**WHAT TO PRODUCE:**
Exactly reproduce the entries, dropping any pictures from your copy.

(Records with scene code)
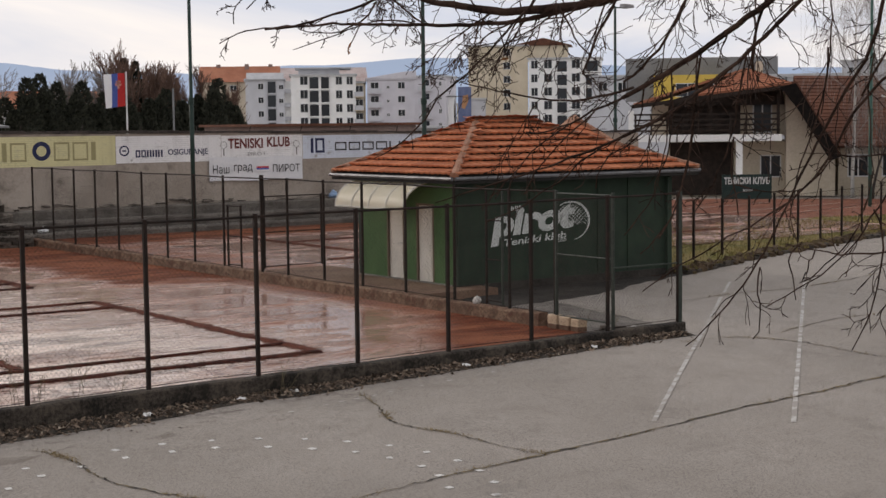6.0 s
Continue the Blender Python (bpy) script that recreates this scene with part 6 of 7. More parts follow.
def evergreen(x, y, z, h, w, seed, label, pieces=8000, lobes=6):
    """A dense dark conifer: leafy sprays over a clump of uneven pointed spires."""
    rng = random.Random(seed)
    t = thing("evergreen", pose(x, y, z), label, "evergreen tree", "evergreens")
    part("trunk", Geo().tube([(0, 0, 0), (0, 0, h * 0.7)], [h * 0.02, h * 0.006], 6), M_BARKFAR, t)
    part("core", Geo().tube([(0, 0, 0.2), (0, 0, h * 0.35), (0, 0, h * 0.6), (0, 0, h * 0.78)], [w * 0.38, w * 0.36, w * 0.22, 0.05], 9), M_NEEDLE, t, "dense dark heart of the crown")
    tops = [(0.0, 0.0, h)]
    for k in range(lobes - 1):
        a, r = rng.uniform(0, 6.28), w * rng.uniform(0.16, 0.42)
        tops.append((r * math.cos(a), r * math.sin(a), h * rng.uniform(0.62, 0.98) * (1 - 0.35 * r / w)))
    g = Geo()
    for _ in range(pieces):
        tx, ty, th = rng.choice(tops)
        f = 0.08 + 0.92 * rng.random() ** 0.8
        rad = w * (0.36 if lobes > 2 else 0.5) * (1 - f) ** 0.5 * rng.uniform(0.5, 1.15) + 0.05
        a = rng.uniform(0, 2 * math.pi)
        c = Vector((tx * min(1.0, 0.5 + f) + rad * math.cos(a), ty * min(1.0, 0.5 + f) + rad * math.sin(a), th * f))
        o = Vector((math.cos(a) * 0.6, math.sin(a) * 0.6, rng.uniform(0.2, 1.2))).normalized() * rng.uniform(0.2, 0.48)
        s = o.orthogonal().normalized() * rng.uniform(0.08, 0.2)
        s.rotate(Matrix.Rotation(rng.uniform(0, 6.28), 3, o.normalized()))
        g.face(c - s, c + o, c + s)
    tagged(part("foliage", g, M_NEEDLE, t), "dark green foliage sprays", "", "", "stuff")
    return t


for k, (x, y, h, w) in enumerate(((50.9, 120, 9.2, 4.6), (52.6, 121, 9.6, 4.4), (54.4, 121, 8.8, 3.6), (57.0, 121, 8.9, 4.4), (59.4, 121, 7.9, 3.8), (61.6, 121, 7.4, 3.8), (64.2, 121, 7.2, 3.6), (66.2, 121, 8.2, 4.4), (68.4, 122, 7.0, 3.4), (72.2, 121, 9.3, 4.8), (70.4, 122, 7.6, 3.6), (74.0, 122, 6.8, 2.8))):
    evergreen(x, y, 0, h, w * 1.15, 90 + k, "dense dark evergreen tree behind the wall")
for k, (x, y, h, w) in enumerate(((64.6, 128, 11.6, 2.2), (66.0, 128, 11.3, 2.2))):
    evergreen(x, y, 0, h, w, 110 + k, "pointed dark evergreen behind the shrubs", 1600, 1)


def spruce(x, y, z, h, w, seed, label):
    """Tiers of drooping boughs hung with needle sprays."""
    rng = random.Random(seed)
    t = thing("spruce_tree", pose(x, y, z), label, "spruce tree")
    part("trunk", Geo().tube([(0, 0, 0), (0, 0, h * 0.99)], [0.2, 0.02], 8), M_BARKFAR, t)
    boughs, g = Geo(), Geo()
    tiers = 23
    for k in range(tiers):
        f = 0.08 + 0.9 * k / tiers
        zz, reach = h * f, w * 0.5 * (1 - f) ** 0.85 * rng.uniform(0.68, 1.12)
        for j in range(rng.randint(7, 10)):
            a = rng.uniform(0, 6.28)
            out = Vector((math.cos(a), math.sin(a), 0))
            tip = Vector((0, 0, zz)) + out * reach * rng.uniform(0.75, 1.1) + Vector((0, 0, -0.28 * reach))
            mid = Vector((0, 0, zz)).lerp(tip, 0.55) + Vector((0, 0, -0.05 * reach))
            boughs.tube([(0, 0, zz), mid, tip], [0.03, 0.02, 0.008], 3, False)
            side = Vector((-out.y, out.x, 0))
            for q in range(int(40 + 70 * (1 - f))):
                u = rng.uniform(0.15, 1.0)
                c = (Vector((0, 0, zz)).lerp(mid, u / 0.55) if u < 0.55 else mid.lerp(tip, (u - 0.55) / 0.45))
                d = (out * rng.uniform(0.1, 0.8) + side * rng.uniform(-1, 1) + Vector((0, 0, rng.uniform(-0.42, 0.12)))).normalized() * rng.uniform(0.22, 0.5)
                s = Vector((-d.y, d.x, 0)).normalized() * rng.uniform(0.13, 0.23)
                g.face(c - s, c + d, c + s)
    tagged(part("bough_crown", boughs, M_BARKFAR, t), "drooping spruce boughs", "", "", "stuff")
    tagged(part("needles", g, M_NEEDLE, t), "dark drooping needle sprays", "", "", "stuff")


spruce(77.0, 24.8, 0.1, 11.2, 12.5, 7, "tall dark spruce behind the pavilion")
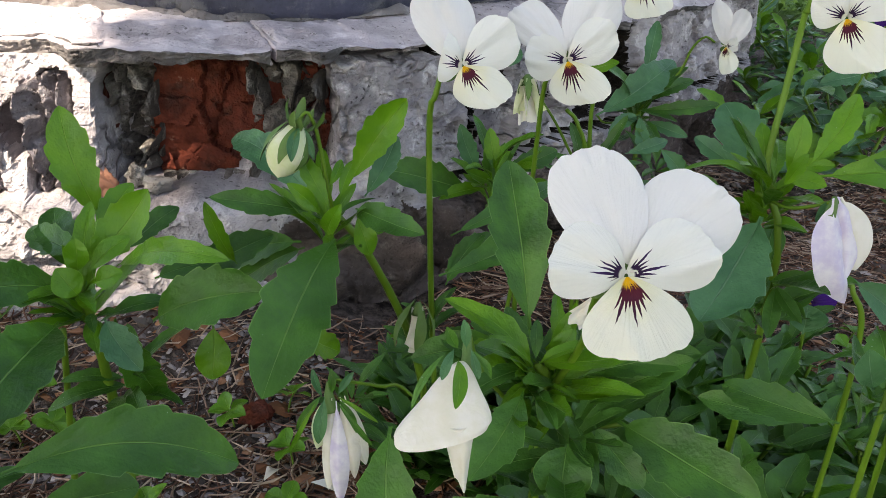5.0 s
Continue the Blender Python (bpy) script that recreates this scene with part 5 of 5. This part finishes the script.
# the pale yellow bloom and its dark purple neighbour
flower(yellow_plant, (-0.1622, 0.0990, 0.1478), (0.40, -0.80, 0.42), 0.0445, [
    ("upper", -48, 0.655, 0.480, -0.080, 0.02, -0.053, 0.560), ("wing", -75, 0.642, 0.400, -0.010, -0.02, -0.047, 0.731),
    ("wing", 91, 0.469, 0.404, -0.015, -0.02, 0.048, 0.766), ("lower", 188, 0.473, 0.544, 0.010, -0.03, -0.040, 0.827)], CREAM, 0, "pale yellow viola bloom with dark purple blotches and a folded petal")
fold = patch(yellow_plant, (-0.1630, 0.0870, 0.1630), (-0.1380, 0.0870, 0.1710), (-0.1610, 0.0970, 0.1490), (-0.1590, 0.0970, 0.1500), 0.05, WILT, 66, "folded_petal", rows=16, wrinkle=0.03)
hem = [fold.data.vertices[i * 16].co for i in (0, 3, 6, 9, 12, 15)]
roll_v, roll_f = tube_geo(hem, 0.0004, 0.0008, 18, 8)
part("petal_roll", mesh_of("petal_roll", roll_v, roll_f, WILT), fold)
stem(yellow_plant, [(-0.185, 0.130, -0.004), (-0.178, 0.122, 0.08), (-0.162, 0.108, 0.138)], 0.0020, 0.0015)
purple_left = viola_plant("viola_plant", (-0.235, 0.150), "viola with one deep purple velvety bloom")
flower(purple_left, (-0.2050, 0.1280, 0.1560), (0.40, -0.80, 0.30), 0.0450, [
    ("upper", 62, 0.70, 0.44, -0.02, 0.0, 0.16, 0.62), ("upper", -20, 0.50, 0.40, -0.04, 0.0), ("wing", 118, 0.40, 0.20, 0.0, 0.05), ("wing", -70, 0.5, 0.45, 0.0, 0.0),
    ("lower", 180, 0.42, 0.5, 0.01, 0.0)], PURPLE, 0, "deep purple velvety viola bloom")
stem(purple_left, [(-0.235, 0.150, -0.004), (-0.225, 0.140, 0.08), (-0.2110, 0.1350, 0.1510)], 0.0020, 0.0015)
small_leaves(purple_left, (-0.235, 0.150, 0.03), (0, 0, 1), 10, 0.03, 41, "old")
low_purple = viola_plant("viola_plant", (-0.172, 0.168), "small dark purple bloom low among leaves")
flower(low_purple, (-0.1790, 0.1650, 0.0680), (0.3, -0.7, 0.6), 0.022, [
    ("upper", -25, 0.6, 0.5, -0.02, 0.1), ("upper", 25, 0.6, 0.5, -0.03, 0.1), ("wing", -75, 0.5, 0.45, 0, 0.1), ("wing", 75, 0.5, 0.45, 0, 0.1), ("lower", 180, 0.45, 0.5, 0.01, 0.1)], PURPLE)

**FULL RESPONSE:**
6.0 s
Continue the Blender Python (bpy) script that recreates this scene with part 6 of 7. More parts follow.
def evergreen(x, y, z, h, w, seed, label, pieces=8000, lobes=6):
    """A dense dark conifer: leafy sprays over a clump of uneven pointed spires."""
    rng = random.Random(seed)
    t = thing("evergreen", pose(x, y, z), label, "evergreen tree", "evergreens")
    part("trunk", Geo().tube([(0, 0, 0), (0, 0, h * 0.7)], [h * 0.02, h * 0.006], 6), M_BARKFAR, t)
    part("core", Geo().tube([(0, 0, 0.2), (0, 0, h * 0.35), (0, 0, h * 0.6), (0, 0, h * 0.78)], [w * 0.38, w * 0.36, w * 0.22, 0.05], 9), M_NEEDLE, t, "dense dark heart of the crown")
    tops = [(0.0, 0.0, h)]
    for k in range(lobes - 1):
        a, r = rng.uniform(0, 6.28), w * rng.uniform(0.16, 0.42)
        tops.append((r * math.cos(a), r * math.sin(a), h * rng.uniform(0.62, 0.98) * (1 - 0.35 * r / w)))
    g = Geo()
    for _ in range(pieces):
        tx, ty, th = rng.choice(tops)
        f = 0.08 + 0.92 * rng.random() ** 0.8
        rad = w * (0.36 if lobes > 2 else 0.5) * (1 - f) ** 0.5 * rng.uniform(0.5, 1.15) + 0.05
        a = rng.uniform(0, 2 * math.pi)
        c = Vector((tx * min(1.0, 0.5 + f) + rad * math.cos(a), ty * min(1.0, 0.5 + f) + rad * math.sin(a), th * f))
        o = Vector((math.cos(a) * 0.6, math.sin(a) * 0.6, rng.uniform(0.2, 1.2))).normalized() * rng.uniform(0.2, 0.48)
        s = o.orthogonal().normalized() * rng.uniform(0.08, 0.2)
        s.rotate(Matrix.Rotation(rng.uniform(0, 6.28), 3, o.normalized()))
        g.face(c - s, c + o, c + s)
    tagged(part("foliage", g, M_NEEDLE, t), "dark green foliage sprays", "", "", "stuff")
    return t


for k, (x, y, h, w) in enumerate(((50.9, 120, 9.2, 4.6), (52.6, 121, 9.6, 4.4), (54.4, 121, 8.8, 3.6), (57.0, 121, 8.9, 4.4), (59.4, 121, 7.9, 3.8), (61.6, 121, 7.4, 3.8), (64.2, 121, 7.2, 3.6), (66.2, 121, 8.2, 4.4), (68.4, 122, 7.0, 3.4), (72.2, 121, 9.3, 4.8), (70.4, 122, 7.6, 3.6), (74.0, 122, 6.8, 2.8))):
    evergreen(x, y, 0, h, w * 1.15, 90 + k, "dense dark evergreen tree behind the wall")
for k, (x, y, h, w) in enumerate(((64.6, 128, 11.6, 2.2), (66.0, 128, 11.3, 2.2))):
    evergreen(x, y, 0, h, w, 110 + k, "pointed dark evergreen behind the shrubs", 1600, 1)


def spruce(x, y, z, h, w, seed, label):
    """Tiers of drooping boughs hung with needle sprays."""
    rng = random.Random(seed)
    t = thing("spruce_tree", pose(x, y, z), label, "spruce tree")
    part("trunk", Geo().tube([(0, 0, 0), (0, 0, h * 0.99)], [0.2, 0.02], 8), M_BARKFAR, t)
    boughs, g = Geo(), Geo()
    tiers = 23
    for k in range(tiers):
        f = 0.08 + 0.9 * k / tiers
        zz, reach = h * f, w * 0.5 * (1 - f) ** 0.85 * rng.uniform(0.68, 1.12)
        for j in range(rng.randint(7, 10)):
            a = rng.uniform(0, 6.28)
            out = Vector((math.cos(a), math.sin(a), 0))
            tip = Vector((0, 0, zz)) + out * reach * rng.uniform(0.75, 1.1) + Vector((0, 0, -0.28 * reach))
            mid = Vector((0, 0, zz)).lerp(tip, 0.55) + Vector((0, 0, -0.05 * reach))
            boughs.tube([(0, 0, zz), mid, tip], [0.03, 0.02, 0.008], 3, False)
            side = Vector((-out.y, out.x, 0))
            for q in range(int(40 + 70 * (1 - f))):
                u = rng.uniform(0.15, 1.0)
                c = (Vector((0, 0, zz)).lerp(mid, u / 0.55) if u < 0.55 else mid.lerp(tip, (u - 0.55) / 0.45))
                d = (out * rng.uniform(0.1, 0.8) + side * rng.uniform(-1, 1) + Vector((0, 0, rng.uniform(-0.42, 0.12)))).normalized() * rng.uniform(0.22, 0.5)
                s = Vector((-d.y, d.x, 0)).normalized() * rng.uniform(0.13, 0.23)
                g.face(c - s, c + d, c + s)
    tagged(part("bough_crown", boughs, M_BARKFAR, t), "drooping spruce boughs", "", "", "stuff")
    tagged(part("needles", g, M_NEEDLE, t), "dark drooping needle sprays", "", "", "stuff")


spruce(77.0, 24.8, 0.1, 11.2, 12.5, 7, "tall dark spruce behind the pavilion")
5.0 s
Continue the Blender Python (bpy) script that recreates this scene with part 5 of 5. This part finishes the script.
# the pale yellow bloom and its dark purple neighbour
flower(yellow_plant, (-0.1622, 0.0990, 0.1478), (0.40, -0.80, 0.42), 0.0445, [
    ("upper", -48, 0.655, 0.480, -0.080, 0.02, -0.053, 0.560), ("wing", -75, 0.642, 0.400, -0.010, -0.02, -0.047, 0.731),
    ("wing", 91, 0.469, 0.404, -0.015, -0.02, 0.048, 0.766), ("lower", 188, 0.473, 0.544, 0.010, -0.03, -0.040, 0.827)], CREAM, 0, "pale yellow viola bloom with dark purple blotches and a folded petal")
fold = patch(yellow_plant, (-0.1630, 0.0870, 0.1630), (-0.1380, 0.0870, 0.1710), (-0.1610, 0.0970, 0.1490), (-0.1590, 0.0970, 0.1500), 0.05, WILT, 66, "folded_petal", rows=16, wrinkle=0.03)
hem = [fold.data.vertices[i * 16].co for i in (0, 3, 6, 9, 12, 15)]
roll_v, roll_f = tube_geo(hem, 0.0004, 0.0008, 18, 8)
part("petal_roll", mesh_of("petal_roll", roll_v, roll_f, WILT), fold)
stem(yellow_plant, [(-0.185, 0.130, -0.004), (-0.178, 0.122, 0.08), (-0.162, 0.108, 0.138)], 0.0020, 0.0015)
purple_left = viola_plant("viola_plant", (-0.235, 0.150), "viola with one deep purple velvety bloom")
flower(purple_left, (-0.2050, 0.1280, 0.1560), (0.40, -0.80, 0.30), 0.0450, [
    ("upper", 62, 0.70, 0.44, -0.02, 0.0, 0.16, 0.62), ("upper", -20, 0.50, 0.40, -0.04, 0.0), ("wing", 118, 0.40, 0.20, 0.0, 0.05), ("wing", -70, 0.5, 0.45, 0.0, 0.0),
    ("lower", 180, 0.42, 0.5, 0.01, 0.0)], PURPLE, 0, "deep purple velvety viola bloom")
stem(purple_left, [(-0.235, 0.150, -0.004), (-0.225, 0.140, 0.08), (-0.2110, 0.1350, 0.1510)], 0.0020, 0.0015)
small_leaves(purple_left, (-0.235, 0.150, 0.03), (0, 0, 1), 10, 0.03, 41, "old")
low_purple = viola_plant("viola_plant", (-0.172, 0.168), "small dark purple bloom low among leaves")
flower(low_purple, (-0.1790, 0.1650, 0.0680), (0.3, -0.7, 0.6), 0.022, [
    ("upper", -25, 0.6, 0.5, -0.02, 0.1), ("upper", 25, 0.6, 0.5, -0.03, 0.1), ("wing", -75, 0.5, 0.45, 0, 0.1), ("wing", 75, 0.5, 0.45, 0, 0.1), ("lower", 180, 0.45, 0.5, 0.01, 0.1)], PURPLE)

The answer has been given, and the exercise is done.